Malaysia: Jailed Opposition leader Anwar Ibrahim granted full pardon, walks free
The former Deputy Prime Minister met the Malaysian king after his release, and is likely to succeed the current prime minister in two years.
Malaysia’s Opposition leader and former Deputy Prime Minister Anwar Ibrahim was granted a full pardon and freed from jail on Wednesday, reported Reuters. Ibrahim met the Malaysian king Sultan Muhammad V after he was released from jail.
The country’s new Prime Minister Mahathir Mohamad had said last week that the Malaysian monarch was willing to grant Ibrahim a full pardon, paving the way for him to succeed the 92-year-old politician in two years.
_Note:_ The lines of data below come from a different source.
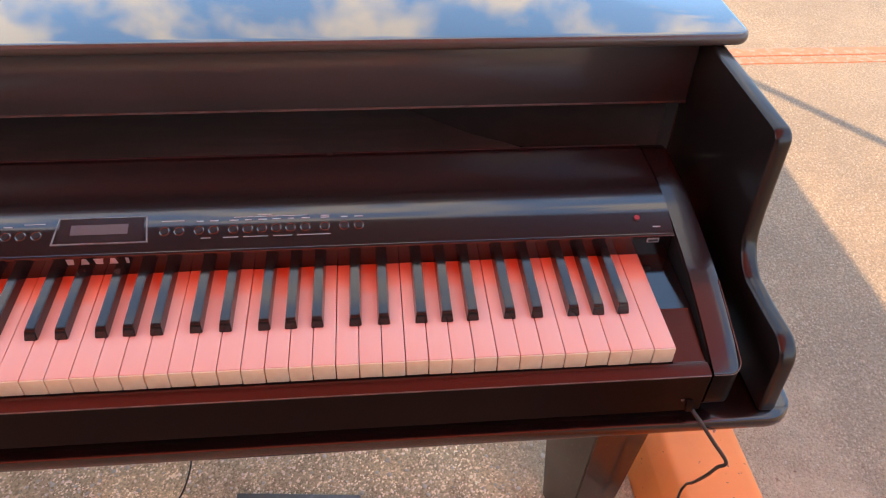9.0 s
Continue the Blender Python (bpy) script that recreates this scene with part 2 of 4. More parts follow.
M_CREAM = material("cream_plastic", (0.62, 0.55, 0.42), 0.5, stain=(8, (0.5, 0.43, 0.32), 0.45, 0.7))
M_TERRA = material("terracotta", (0.24, 0.12, 0.07), 0.8, stain=(8, (0.17, 0.09, 0.06), 0.45, 0.7))


def let_light_through(m, share):
    """Thin leaves pass part of the light on."""
    n, l = m.node_tree.nodes, m.node_tree.links
    t, mx = n.new("ShaderNodeBsdfTranslucent"), n.new("ShaderNodeMixShader")
    g, rp, vary = n.new("ShaderNodeNewGeometry"), n.new("ShaderNodeValToRGB"), n.new("ShaderNodeMixRGB")
    rp.color_ramp.elements[0].color, rp.color_ramp.elements[1].color = (0.55, 0.58, 0.56, 1), (1.75, 1.60, 1.45, 1)
    vary.blend_type, vary.inputs[0].default_value = "MULTIPLY", 1.0
    l.new(g.outputs["Random Per Island"], rp.inputs["Fac"])
    l.new(n["Principled BSDF"].inputs["Base Color"].links[0].from_socket, vary.inputs[1])
    l.new(rp.outputs["Color"], vary.inputs[2])
    l.new(vary.outputs["Color"], n["Principled BSDF"].inputs["Base Color"])
    l.new(vary.outputs["Color"], t.inputs["Color"])
    mx.inputs[0].default_value = share
    l.new(n["Principled BSDF"].outputs[0], mx.inputs[1])
    l.new(t.outputs[0], mx.inputs[2])
    l.new(mx.outputs[0], n["Material Output"].inputs["Surface"])


def vary_pieces(m, tones):
    """Each joined piece takes a colour of its own out of the tones."""
    n, l = m.node_tree.nodes, m.node_tree.links
    g, rp, mx = n.new("ShaderNodeNewGeometry"), n.new("ShaderNodeValToRGB"), n.new("ShaderNodeMixRGB")
    e = rp.color_ramp.elements
    for i, c in enumerate(tones):
        x = e[0] if i == 0 else e[1] if i == len(tones) - 1 else e.new(i / (len(tones) - 1))
        x.position, x.color = i / (len(tones) - 1), (*c, 1)
    mx.inputs[0].default_value = 0.7
    l.new(g.outputs["Random Per Island"], rp.inputs["Fac"])
    l.new(n["Principled BSDF"].inputs["Base Color"].links[0].from_socket, mx.inputs[1])
    l.new(rp.outputs["Color"], mx.inputs[2])
    l.new(mx.outputs["Color"], n["Principled BSDF"].inputs["Base Color"])


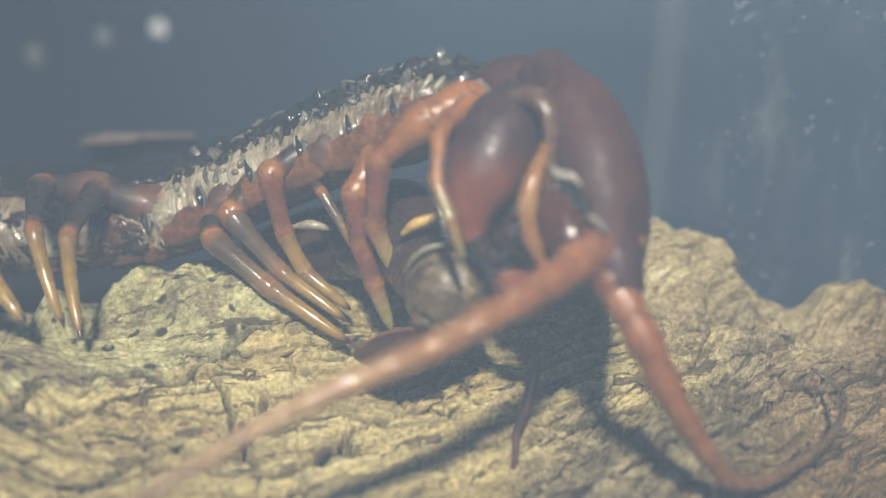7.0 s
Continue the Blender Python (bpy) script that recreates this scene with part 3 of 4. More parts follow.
def relief(x, y):
    """Flat plates along the grain, thin cracks between them, one smooth crust, a grainy patch and a few pits."""
    wob = fbm(x * 0.9, y * 0.9, 3, 4) - 0.5
    turn = radians(32)
    c, s = math.cos(turn), math.sin(turn)
    # the grain swings round towards the far end
    u, v = x * c + y * s, c * (y - 0.42 * x - 0.085 * (x + 1.6) ** 2) + 0.35 * wob
    jx, jy = 0.16 * (fbm(x * 4, y * 4, 111, 4) - 0.5), 0.16 * (fbm(x * 4, y * 4, 117, 4) - 0.5)
    crust = sharp(-(x + 2.1) * 0.78 + (y - 5.15) * 0.62 + 0.35 * (fbm(x * 3, y * 3, 71, 4) - 0.5), 0.04) * sharp(-1.0 - x + 0.15 * (y - 6) + 0.5 * (fbm(x * 2.5, y * 2.5, 73, 4) - 0.5), 0.05)
    far = sharp(y - 7.2 + 0.6 * wob, 0.25) * sharp(x - 0.6, 0.2)
    calm = np.clip(0.95 * crust + 0.6 * far, 0, 1)
    grainy = sharp(0.72 * x - 0.70 * y + 3.5 + 0.8 * wob, 0.1) * sharp(x - 0.7 + 0.6 * wob, 0.12) * sharp(2.6 - x, 0.15)
    lay = fbm(u * 0.40 + 9, v * 1.7, 11, 5, 0.5) * 10
    low = np.floor(lay)
    part_of = lay - low
    rough = 1 - 0.74 * calm
    out = 0.050 * (low + sharp(part_of - 0.5, 0.05) - 5.0) * rough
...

At a press conference on Wednesday, Ibrahim said he would take time off to be with his family and would support the government led by Mohamad and Deputy Prime Minister Wan Azizah Wan Ismail, who is Ibrahim’s wife, according to BBC. “I have told Mahathir I do not need to serve in the cabinet for now,” he said, according to the Financial Times.
A day before his release, Ibrahim’s daughter Nurul Izzah said, “It’s been so long that we’ve been craving not just freedom but justice”, according to The Guardian.
Ibrahim was convicted of sodomy in 2000, and sentenced to nine years in prison. His case was seen as a political witch hunt as people in Malaysia are seldom convicted for sodomy though it is illegal in the conservative Muslim country. After his conviction was briefly overturned, Ibrahim led the Opposition alliance in the 2008 and 2013 general elections. He was sent back to jail again in 2015 on sodomy charges, in what Ibrahim said was aimed at crushing his alliance.